Quote:
Originally Posted by EatingPie
Nailing Star Trek is somewhat deserved. On one hand, it takes place in space and utilizes space ships (science!).
|
Using science is not the same as being
about science. Star Trek is nominally science fiction, yes, because of the "spaceships and ray guns" aspect, but it's far from hard SF. It's about a group of people who travel from place to place and have adventures; the science exists primarily to explain how they got there, or to set up the adventure du jour. You could replace them with a group on a naval ship visiting various islands and ports, or on horseback visiting various far-flung western towns, and the essential parts of the story would remain fundamentally the same. While the various series paid various levels of respect to science, it's still more along the lines of space opera.
Quote:
On the other, they have an episode where young writer Jake Sisko " is told, "This isn't believable!

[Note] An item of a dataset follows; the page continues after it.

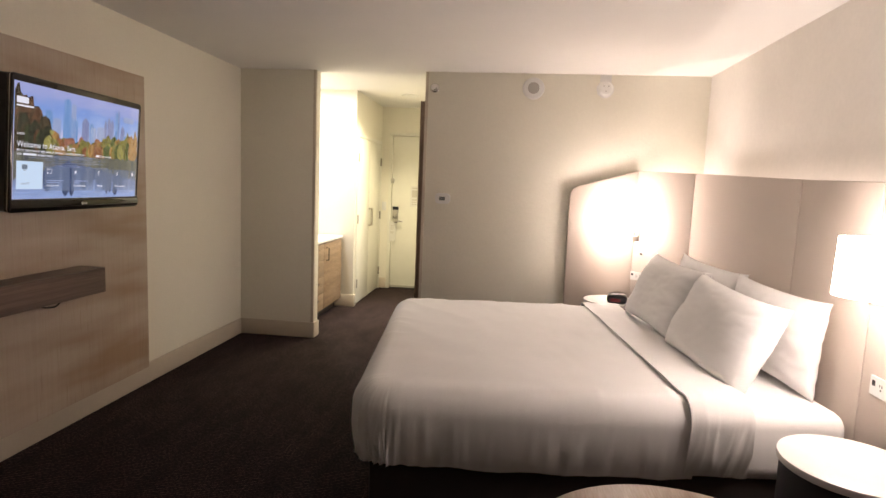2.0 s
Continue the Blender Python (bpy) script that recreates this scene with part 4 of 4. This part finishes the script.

You've never experienced this... write what you know"
|
And that is the stupidest thing ever told (and told, and told, and told) to aspiring writers. Joe Haldeman, coincidentally, had the best response to
that piece of foolishness:
Quote:
Bad books on writing and thoughtless English professors solemnly tell beginners to 'Write What You Know', which explains why so many mediocre novels are about English professors contemplating adultery.
|
As for the SF vs. Sci-Fi thing: "Sci-Fi" was another of Forrest Ackerman's endless neologisms, but in this case, one that was adopted by the mainstream as an insulting term for what they thought science fiction was: low-budget monster movies and "that Buck Rogers stuff". More recently, the existence of the TV channel has misled people, especially newer fans, into believing that it is a legitimate and accepted term. It isn't. It's an insult, and seeing people who are trying to be SF fans being tricked into using an insulting term for themselves, their literature, and their culture, is as upsetting to those who know the truth as it would be for members of any culture seeing their younger generation unknowingly calling themselves by a racial or ethnic epithet. There's a perfectly good abbreviation -- SF -- and no reason to do the equivalent of calling ourselves by the "n-word".
"Science fiction" versus "speculative fiction" isn't an argument, per se -- the former has decades of precedence -- but I have a certain leaning towards "speculative fiction" simply to help kill "sci-fi".
As for "SyFy" ... if they were in the habit of producing worthwhile SF, I might care. As far as I'm concerned, they can call themselves "This Network Intentionally Left Blank".